IPv6 dual-stack weirdness can make curl to localhost succeed from inside the container while external IPv4 clients hit a black hole, or vice versa. If your healthcheck only tests one stack, label that assumption in comments. CGNAT and hairpinning on home routers add another layer: internal checks pass while friends cannot reach your Plex—different failure class, same lesson about what “healthy” asserts.

Resource limits change timing

CPU throttling from mis-set `cpus:` or memory pressure from absent `mem_limit` can stretch startup past your start_period. After tuning cgroups, revisit health timings. Autoscaling is rare on a homelab, but “my backup container stole all the IOPS” is not.

When to skip fancy checks

Static sites and stateless sidecars may only need a trivial TCP check. Over-engineering health for a read-only nginx adds latency and log noise. Save rigor for stateful tiers and anything that participates in auth or billing.

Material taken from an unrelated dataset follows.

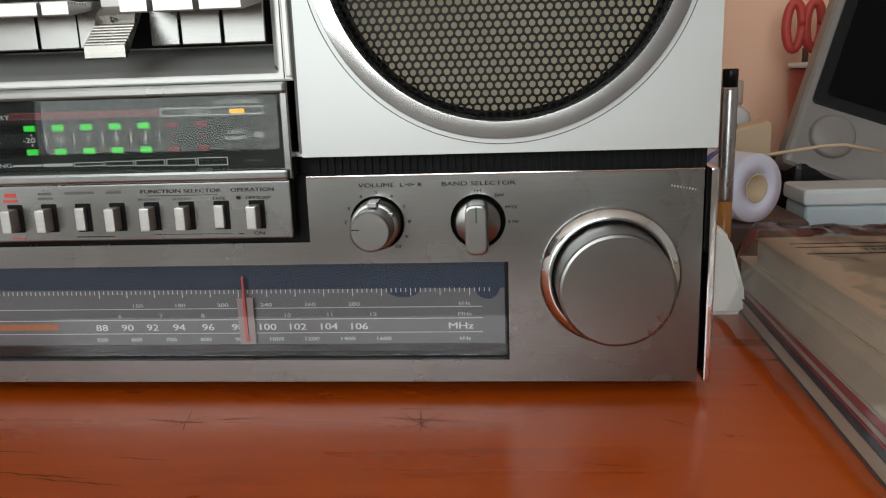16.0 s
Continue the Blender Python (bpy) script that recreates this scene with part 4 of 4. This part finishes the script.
tagged(part("tick_scale", ticks, WHITEINK, dial), kind="stuff")
SCALEINK = material("grey_scale_print", (0.66, 0.66, 0.65), 0.5)
bars([(-0.095, 0.152, 0.0362, 0.0365), (-0.095, 0.152, 0.0308, 0.0311), (-0.095, 0.152, 0.0242, 0.0245)], QY, SCALEINK, dial)
for w, x in (("88", -0.0275), ("90", -0.0150), ("92", -0.0028), ("94", 0.0100), ("96", 0.0240), ("98", 0.0382), ("100", 0.0520), ("102", 0.0662), ("104", 0.0808), ("106", 0.0950), ("MHz", 0.1420), ("FM", -0.0915)):
    letters(w, x, 0.0259, QY, 0.0030, WHITEINK, dial, 1.4, "CENTER", bold=0.00006)
for i, w in enumerate(("550", "600", "700", "800", "900", "1000", "1200", "1400", "1600")):
    letters(w, -0.0280 + 0.0168 * i, 0.0206, QY, 0.0017, SCALEINK, dial, 1.5, "CENTER")
for i, w in enumerate(("6", "7", "8", "9", "10", "11", "12")):
    letters(w, -0.0180 + 0.0200 * i, 0.0322, QY, 0.0017, SCALEINK, dial, 1.5, "CENTER")
for i, w in enumerate(("150", "180", "200", "240", "260", "280")):
    letters(w, -0.0090 + 0.0205 * i, 0.0372, QY, 0.0017, SCALEINK, dial, 1.5, "CENTER")
for w, z in (("kHz", 0.0372), ("MHz", 0.0322), ("kHz", 0.0206)):
    letters(w, 0.1440, z, QY, 0.0016, SCALEINK, dial, 1.4, "CENTER")
bars([(-0.0935, -0.0880, 0.0372, 0.0386), (-0.0940, -0.0880, 0.0322, 0.0336), (-0.0940, -0.0880, 0.0206, 0.0220)], QY, SCALEINK, dial)
part("fm_bar", box(-0.0850, -0.0490, QY, QY + 0.0002, 0.0264, 0.0292), material("orange_dial_print", (0.50, 0.16, 0.05), 0.5), dial, "orange bar on the dial")
part("dial_pointer", slab([(0.0425, 0.0210), (0.0440, 0.0210), (0.0437, 0.0520), (0.0428, 0.0520)], 0.0135, 0.0145), REDINK, dial, "red dial pointer")
part("pointer_carrier", box(0.0395, 0.0470, 0.0147, 0.0153, 0.0195, 0.0420), material("pale_carrier", (0.34, 0.25, 0.24), 0.5), dial)

# ---- things behind the radio ----
ORANGE = material("orange_plastic", (1.0, 0.085, 0.003), 0.40, vary=0.04, scale=30, stain=0.05)
BROWN = material("brown_plastic", (0.085, 0.050, 0.042), 0.4, vary=0.08)
NAVY = material("dark_inlay_card", (0.010, 0.013, 0.020), 0.5, vary=0.1, spec=0.1)
CLEARCASE = clear_pane("clear_case_plastic", (0.94, 0.94, 0.95), 1.2, 0.04)
FROST = material("milky_case_plastic", (0.66, 0.55, 0.48), 0.25, vary=0.06)


def tier(half_front, yf, side, yb, z0, z1, cx=0.010):
    """A tier of the tower: a straight front and sides that spread towards the back."""
    loop = [(cx - half_front, yf), (cx + half_front, yf), (cx + side, yb), (cx + side, yb + 0.03), (cx + half_front, yb + 0.11), (cx - half_front, yb + 0.11), (cx - side, yb + 0.03), (cx - side, yb)]
    bm = bmesh.new()
    lo = [bm.verts.new((x, y, z0)) for x, y in loop]
    hi = [bm.verts.new((x, y, z1)) for x, y in loop]
    bm.faces.new(hi)
    bm.faces.new(lo[::-1])
    for i in range(8):
        j = (i + 1) % 8
        bm.faces.new((lo[i], lo[j], hi[j], hi[i]))
    bmesh.ops.recalc_face_normals(bm, faces=bm.faces)
    bmesh.ops.bevel(bm, geom=list(bm.edges), offset=0.0012, segments=2, affect="EDGES")
    return bm


tower = thing("cassette_tower", "orange and brown plastic cassette tower holding cased tapes", "cassette rack")
part("tower_base", tier(0.060, 0.262, 0.090, 0.330, 0.0, 0.300), BROWN, tower)
pedestal = bmesh.new()
box(-0.028, 0.046, 0.262, 0.400, 0.3005, 0.3325, 0.001, bm=pedestal)
box(-0.082, -0.074, 0.285, 0.400, 0.3005, 0.3325, 0.001, bm=pedestal)
box(-0.074, -0.028, 0.340, 0.400, 0.3005, 0.3325, 0.001, bm=pedestal)
box(0.046, 0.060, 0.330, 0.400, 0.3005, 0.3325, 0.001, bm=pedestal)
part("open_tier", pedestal, ORANGE, tower, "open orange tier")
part("orange_tier", tier(0.0560, 0.252, 0.0960, 0.335, 0.3330, 0.3585), ORANGE, tower, "orange tier with a cassette slot")
part("brown_tier", tier(0.0570, 0.251, 0.0970, 0.335, 0.3590, 0.3840), BROWN, tower, "brown tier with a cassette slot")
part("orange_tier", tier(0.0560, 0.252, 0.0960, 0.335, 0.3845, 0.4090), ORANGE, tower, "orange tier with a cassette slot")
part("grey_latch", box(0.1060, 0.1130, 0.338, 0.350, 0.3440, 0.3520, 0.001), FROST, tower)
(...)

Failure drills worth running twice a year

Reboot the host intentionally. Pull the power on the UPS test if you dare. Watch compose bring stacks up and note which service flaps. Fix ordering and checks while you remember which log lines mattered. Disaster rehearsals are cheaper when your boss is a cat, not a CFO.

Closing habit

Treat every healthcheck like a contract with your future tired self: specify what “ready” means, give startups breathing room, and wire dependents to wait on the contract. Your dashboard will stay green for the right reasons—and when it goes red, you will trust it enough to wake up.

Template you can steal and adapt

For a typical web plus database stack, database first: `pg_isready` with adequate start_period, then app service with an HTTP GET to `/healthz` that returns JSON including build SHA and migration version. Proxy depends on app with `condition: service_healthy`. Exporters depend on their targets being reachable, not merely alive. Adjust names, paths, and drivers; keep the structure.

Document the expected boot timeline beside the compose file—humans forget winter when kernels update and JVM flags change. A sticky note in Git beats heroic memory.

Ship the compose file you tested, not the aspirational one you meant to test next weekend.